• _Problem requirements_: Your task is to restate the data word for word.

• _Information supplied_:
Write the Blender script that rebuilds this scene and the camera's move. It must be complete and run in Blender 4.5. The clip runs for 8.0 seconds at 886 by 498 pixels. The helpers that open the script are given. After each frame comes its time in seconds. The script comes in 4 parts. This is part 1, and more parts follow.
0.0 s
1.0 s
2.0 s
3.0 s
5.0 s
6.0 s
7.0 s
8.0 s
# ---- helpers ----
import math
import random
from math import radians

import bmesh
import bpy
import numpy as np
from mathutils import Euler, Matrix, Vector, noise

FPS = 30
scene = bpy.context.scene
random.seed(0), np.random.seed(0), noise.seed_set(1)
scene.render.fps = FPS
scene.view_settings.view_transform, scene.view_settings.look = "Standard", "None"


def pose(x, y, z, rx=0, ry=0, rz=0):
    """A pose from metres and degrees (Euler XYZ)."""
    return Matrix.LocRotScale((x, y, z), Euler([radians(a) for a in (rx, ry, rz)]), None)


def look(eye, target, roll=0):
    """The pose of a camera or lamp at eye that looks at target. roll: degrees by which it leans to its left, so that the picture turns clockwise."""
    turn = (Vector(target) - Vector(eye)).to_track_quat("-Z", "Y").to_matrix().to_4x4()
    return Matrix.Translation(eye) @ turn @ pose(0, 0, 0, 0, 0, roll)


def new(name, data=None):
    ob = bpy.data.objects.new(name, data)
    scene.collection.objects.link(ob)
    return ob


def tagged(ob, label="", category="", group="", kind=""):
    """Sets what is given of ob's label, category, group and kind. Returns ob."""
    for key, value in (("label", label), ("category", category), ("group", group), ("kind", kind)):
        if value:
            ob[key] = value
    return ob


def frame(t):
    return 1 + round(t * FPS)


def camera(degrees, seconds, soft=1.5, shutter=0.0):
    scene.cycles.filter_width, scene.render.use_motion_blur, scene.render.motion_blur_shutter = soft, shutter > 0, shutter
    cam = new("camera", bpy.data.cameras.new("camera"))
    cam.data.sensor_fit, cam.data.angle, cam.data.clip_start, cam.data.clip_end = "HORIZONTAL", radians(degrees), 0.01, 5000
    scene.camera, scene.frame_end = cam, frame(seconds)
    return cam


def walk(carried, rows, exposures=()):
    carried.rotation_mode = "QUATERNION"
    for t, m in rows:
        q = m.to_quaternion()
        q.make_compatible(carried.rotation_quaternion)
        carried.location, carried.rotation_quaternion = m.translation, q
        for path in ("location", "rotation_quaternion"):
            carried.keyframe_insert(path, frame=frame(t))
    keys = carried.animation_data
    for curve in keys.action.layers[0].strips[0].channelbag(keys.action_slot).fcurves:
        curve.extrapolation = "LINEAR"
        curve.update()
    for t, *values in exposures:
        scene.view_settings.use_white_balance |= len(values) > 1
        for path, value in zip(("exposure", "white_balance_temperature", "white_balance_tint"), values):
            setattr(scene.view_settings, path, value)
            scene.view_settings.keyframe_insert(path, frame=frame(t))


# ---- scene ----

• _Exercise result_:
Write the Blender script that rebuilds this scene and the camera's move. It must be complete and run in Blender 4.5. The clip runs for 8.0 seconds at 886 by 498 pixels. The helpers that open the script are given. After each frame comes its time in seconds. The script comes in 4 parts. This is part 1, and more parts follow.
0.0 s
1.0 s
2.0 s
3.0 s
5.0 s
6.0 s
7.0 s
8.0 s
# ---- helpers ----
import math
import random
from math import radians

import bmesh
import bpy
import numpy as np
from mathutils import Euler, Matrix, Vector, noise

FPS = 30
scene = bpy.context.scene
random.seed(0), np.random.seed(0), noise.seed_set(1)
scene.render.fps = FPS
scene.view_settings.view_transform, scene.view_settings.look = "Standard", "None"


def pose(x, y, z, rx=0, ry=0, rz=0):
    """A pose from metres and degrees (Euler XYZ)."""
    return Matrix.LocRotScale((x, y, z), Euler([radians(a) for a in (rx, ry, rz)]), None)


def look(eye, target, roll=0):
    """The pose of a camera or lamp at eye that looks at target. roll: degrees by which it leans to its left, so that the picture turns clockwise."""
    turn = (Vector(target) - Vector(eye)).to_track_quat("-Z", "Y").to_matrix().to_4x4()
    return Matrix.Translation(eye) @ turn @ pose(0, 0, 0, 0, 0, roll)


def new(name, data=None):
    ob = bpy.data.objects.new(name, data)
    scene.collection.objects.link(ob)
    return ob


def tagged(ob, label="", category="", group="", kind=""):
    """Sets what is given of ob's label, category, group and kind. Returns ob."""
    for key, value in (("label", label), ("category", category), ("group", group), ("kind", kind)):
        if value:
            ob[key] = value
    return ob


def frame(t):
    return 1 + round(t * FPS)


def camera(degrees, seconds, soft=1.5, shutter=0.0):
    scene.cycles.filter_width, scene.render.use_motion_blur, scene.render.motion_blur_shutter = soft, shutter > 0, shutter
    cam = new("camera", bpy.data.cameras.new("camera"))
    cam.data.sensor_fit, cam.data.angle, cam.data.clip_start, cam.data.clip_end = "HORIZONTAL", radians(degrees), 0.01, 5000
    scene.camera, scene.frame_end = cam, frame(seconds)
    return cam


def walk(carried, rows, exposures=()):
    carried.rotation_mode = "QUATERNION"
    for t, m in rows:
        q = m.to_quaternion()
        q.make_compatible(carried.rotation_quaternion)
        carried.location, carried.rotation_quaternion = m.translation, q
        for path in ("location", "rotation_quaternion"):
            carried.keyframe_insert(path, frame=frame(t))
    keys = carried.animation_data
    for curve in keys.action.layers[0].strips[0].channelbag(keys.action_slot).fcurves:
        curve.extrapolation = "LINEAR"
        curve.update()
    for t, *values in exposures:
        scene.view_settings.use_white_balance |= len(values) > 1
        for path, value in zip(("exposure", "white_balance_temperature", "white_balance_tint"), values):
            setattr(scene.view_settings, path, value)
            scene.view_settings.keyframe_insert(path, frame=frame(t))


# ---- scene ----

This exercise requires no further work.